Spirit House
2021, paper wasp nests, magnolia branches, and acrylic paint. Dimensions variable. Collection of the Figge Art Museum.
The Field Museum in Chicago is one of Kabel's favorite places in the world. There is something magical about encountering art and artifacts from across time and space gathered in one place, allowing us to compare civilizations. Several years ago, she noticed that seemingly unrelated cultures—Chinese, Polynesian, and Egyptian—all created miniature houses for souls to inhabit after death. The Chinese made lovely green-glazed ceramic homes with courtyards, pigs, and bowls of fruit; the Polynesians wove theirs from rattan; and the Egyptians crafted red clay structures with rooftop sleeping rooms.

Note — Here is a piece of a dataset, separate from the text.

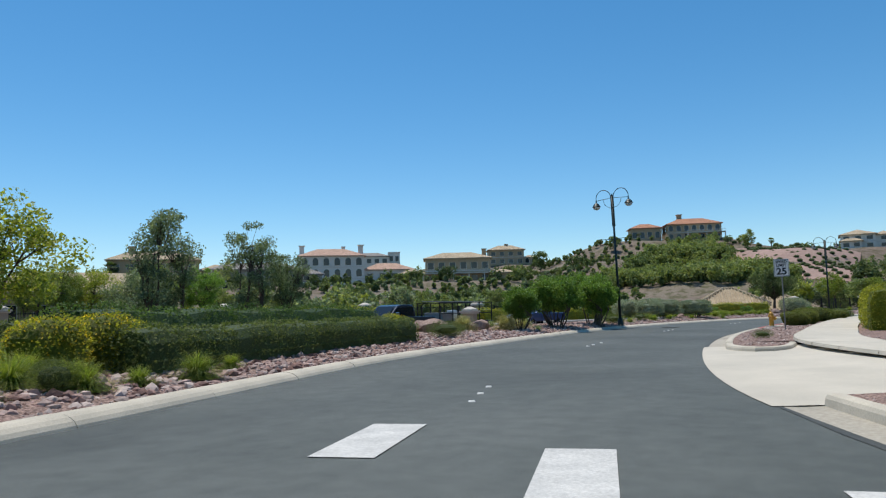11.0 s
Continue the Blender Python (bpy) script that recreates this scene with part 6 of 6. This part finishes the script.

Spirit House is Kabel's personal interpretation of the ancient Egyptian spirit house tradition. It is a model of her 1913 bungalow constructed from paper wasp nests built on the home over five years. Each year the wasps came, and each year her husband knocked the nests down. Kabel felt this action was both unnecessary and unkind—the wasps were simply making their homes and raising their young when their lives were suddenly upended, without ever understanding why or how it happened. This realization led Kabel to reframe her understanding of home as something that could also be taken away without logic or explanation. She constructed this model using paper from the wasp nests and suspended it from a magnolia branch, creating a meditation on fragility, dwelling, and the precariousness of belonging.